>>>>

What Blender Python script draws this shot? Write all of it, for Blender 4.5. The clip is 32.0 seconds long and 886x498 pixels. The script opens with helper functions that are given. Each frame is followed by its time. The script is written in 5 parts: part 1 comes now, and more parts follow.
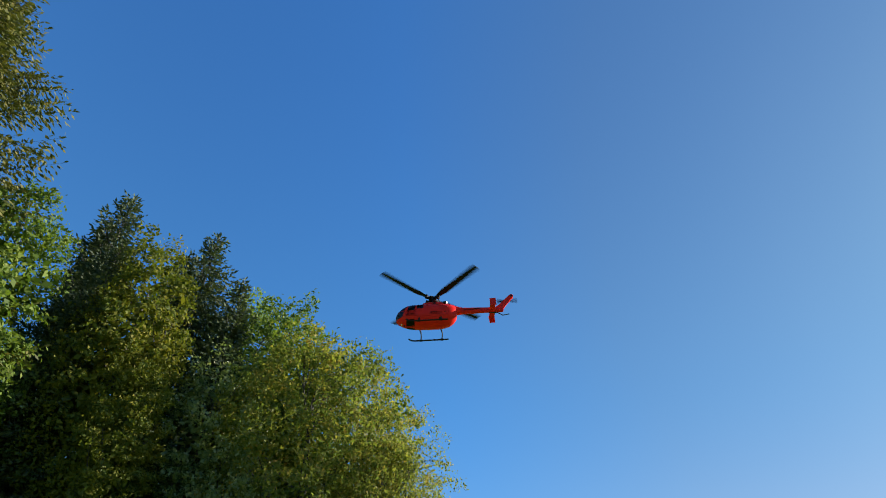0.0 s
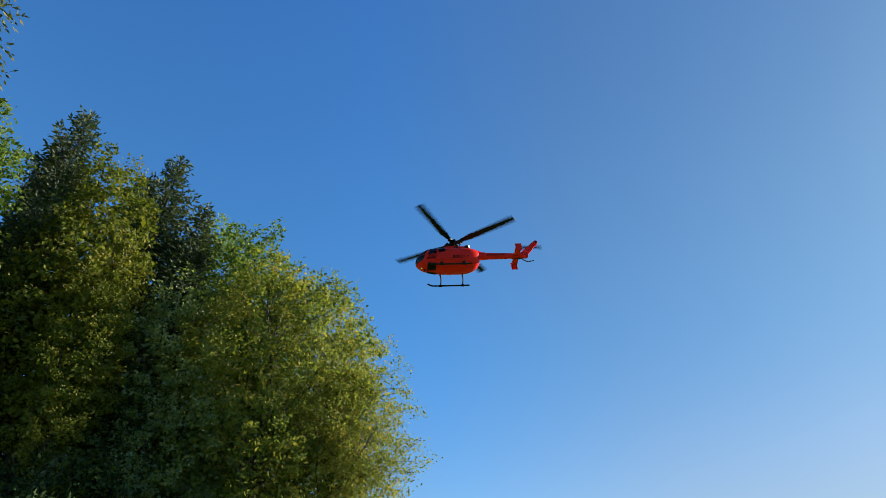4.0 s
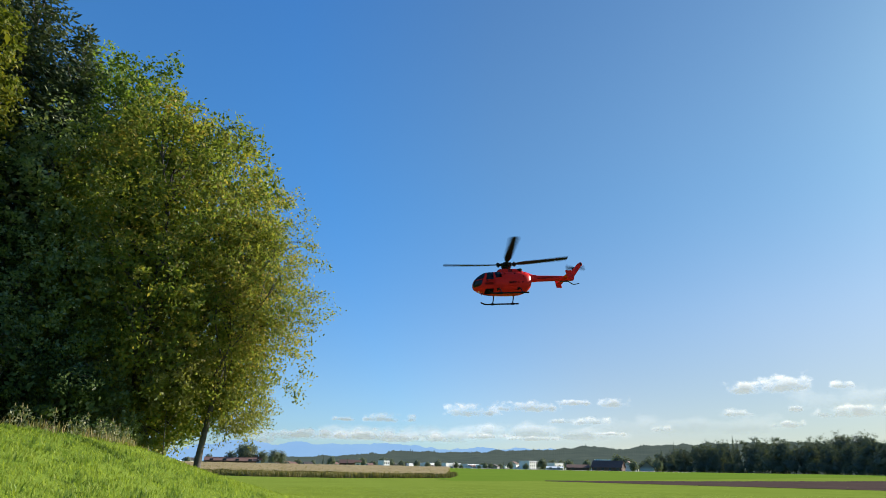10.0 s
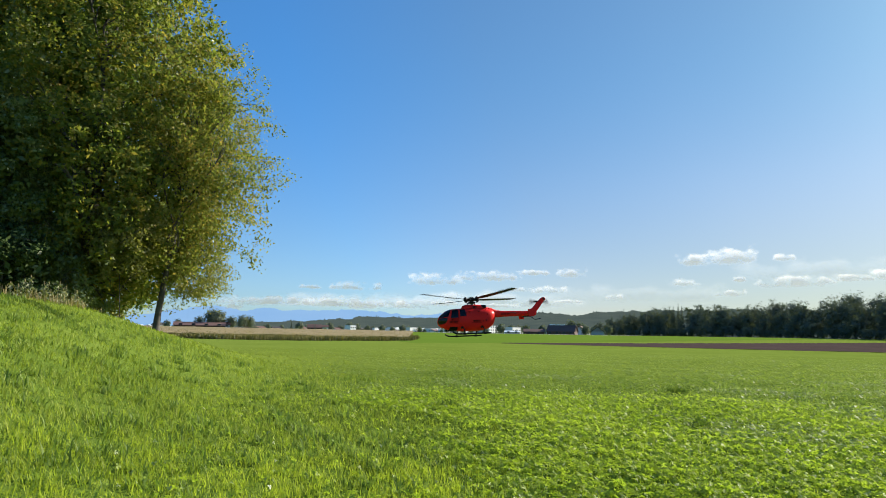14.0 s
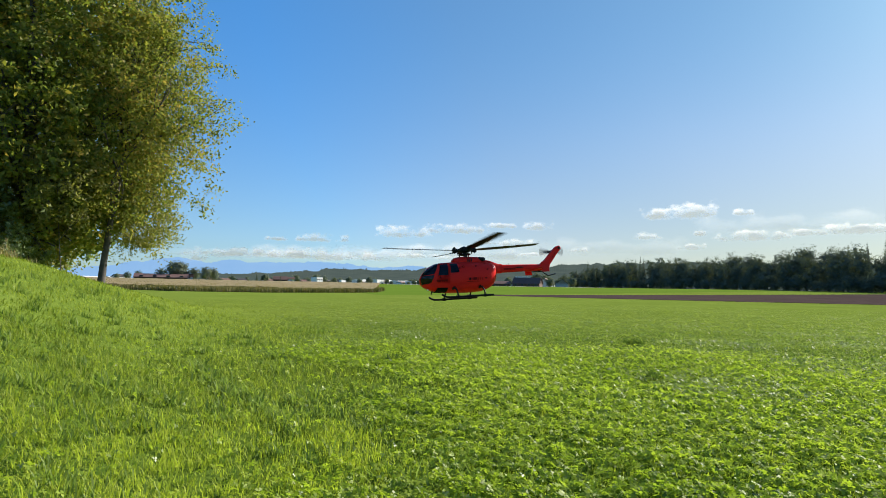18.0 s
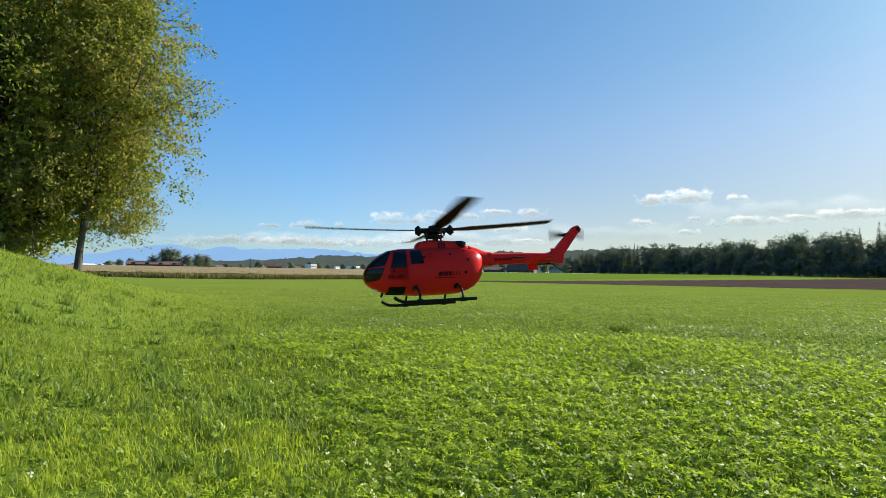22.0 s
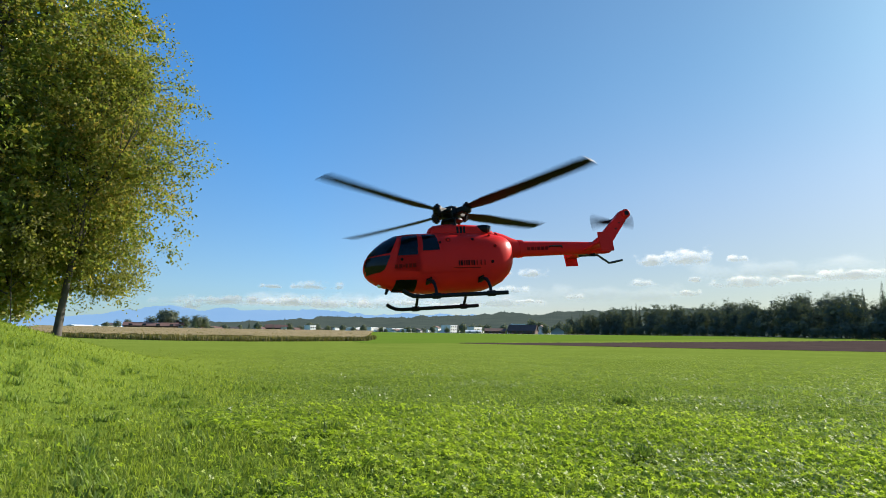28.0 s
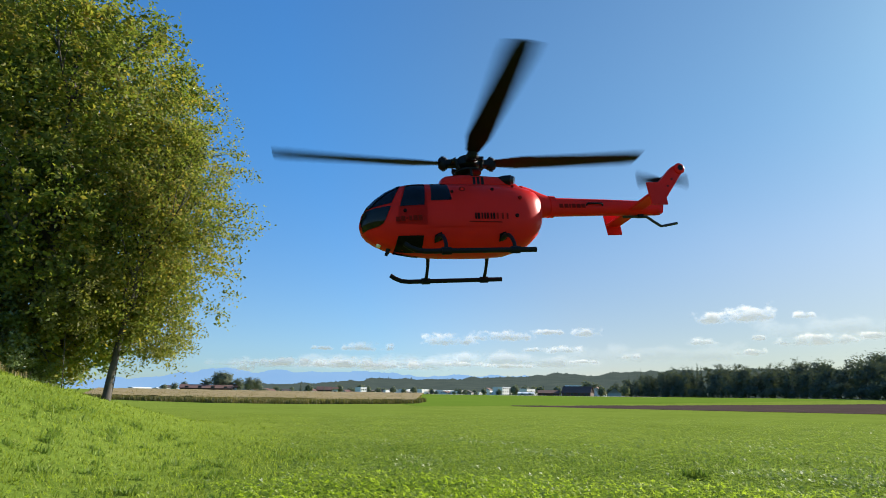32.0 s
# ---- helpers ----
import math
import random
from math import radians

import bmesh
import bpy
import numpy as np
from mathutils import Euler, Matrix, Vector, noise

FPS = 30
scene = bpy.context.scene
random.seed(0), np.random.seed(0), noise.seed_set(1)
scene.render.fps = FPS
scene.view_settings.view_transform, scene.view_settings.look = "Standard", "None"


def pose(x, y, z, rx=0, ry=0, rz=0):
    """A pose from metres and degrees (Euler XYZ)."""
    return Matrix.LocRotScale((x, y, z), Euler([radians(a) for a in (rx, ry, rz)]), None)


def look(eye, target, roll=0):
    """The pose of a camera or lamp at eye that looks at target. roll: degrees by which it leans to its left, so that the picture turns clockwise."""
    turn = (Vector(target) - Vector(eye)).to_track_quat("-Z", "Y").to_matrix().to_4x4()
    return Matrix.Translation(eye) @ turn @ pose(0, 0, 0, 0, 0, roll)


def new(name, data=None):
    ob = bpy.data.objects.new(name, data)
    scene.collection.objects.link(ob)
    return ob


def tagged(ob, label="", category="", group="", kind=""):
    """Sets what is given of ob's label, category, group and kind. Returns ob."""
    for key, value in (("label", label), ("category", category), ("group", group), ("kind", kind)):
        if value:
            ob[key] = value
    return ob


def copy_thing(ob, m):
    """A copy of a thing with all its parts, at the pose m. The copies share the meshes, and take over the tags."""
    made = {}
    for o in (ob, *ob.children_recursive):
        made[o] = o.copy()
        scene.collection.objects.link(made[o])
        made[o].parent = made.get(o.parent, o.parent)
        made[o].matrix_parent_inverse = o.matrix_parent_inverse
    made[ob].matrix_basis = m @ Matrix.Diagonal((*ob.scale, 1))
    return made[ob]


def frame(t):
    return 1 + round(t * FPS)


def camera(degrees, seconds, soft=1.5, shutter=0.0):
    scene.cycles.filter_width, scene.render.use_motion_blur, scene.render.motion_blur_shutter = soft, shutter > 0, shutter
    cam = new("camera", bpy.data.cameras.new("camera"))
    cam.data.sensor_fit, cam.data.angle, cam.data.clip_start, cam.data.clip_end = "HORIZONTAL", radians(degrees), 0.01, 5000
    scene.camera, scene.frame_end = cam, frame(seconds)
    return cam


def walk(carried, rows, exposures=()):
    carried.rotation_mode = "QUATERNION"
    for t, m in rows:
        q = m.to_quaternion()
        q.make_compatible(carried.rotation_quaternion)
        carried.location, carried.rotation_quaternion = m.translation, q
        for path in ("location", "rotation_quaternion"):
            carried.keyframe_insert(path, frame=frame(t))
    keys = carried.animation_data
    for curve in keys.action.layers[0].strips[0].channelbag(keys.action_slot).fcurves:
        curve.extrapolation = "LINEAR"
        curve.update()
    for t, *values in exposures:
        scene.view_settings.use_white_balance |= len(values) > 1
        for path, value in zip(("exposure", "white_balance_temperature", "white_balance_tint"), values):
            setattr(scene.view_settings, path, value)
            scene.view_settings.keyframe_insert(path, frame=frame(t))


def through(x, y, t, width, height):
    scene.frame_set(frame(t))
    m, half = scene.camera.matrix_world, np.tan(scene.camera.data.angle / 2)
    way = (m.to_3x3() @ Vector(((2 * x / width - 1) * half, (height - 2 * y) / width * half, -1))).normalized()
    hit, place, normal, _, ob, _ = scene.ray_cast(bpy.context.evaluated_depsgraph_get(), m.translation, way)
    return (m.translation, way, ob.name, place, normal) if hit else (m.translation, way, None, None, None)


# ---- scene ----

<<<<

**Written instruction**
From the line with "return Matrix.Translation(eye) @" through the line with "what is given", repeat every line exactly, both ends included, and nothing outside that range.

**Task result**
    return Matrix.Translation(eye) @ turn @ pose(0, 0, 0, 0, 0, roll)


def new(name, data=None):
    ob = bpy.data.objects.new(name, data)
    scene.collection.objects.link(ob)
    return ob


def tagged(ob, label="", category="", group="", kind=""):
    """Sets what is given of ob's label, category, group and kind. Returns ob."""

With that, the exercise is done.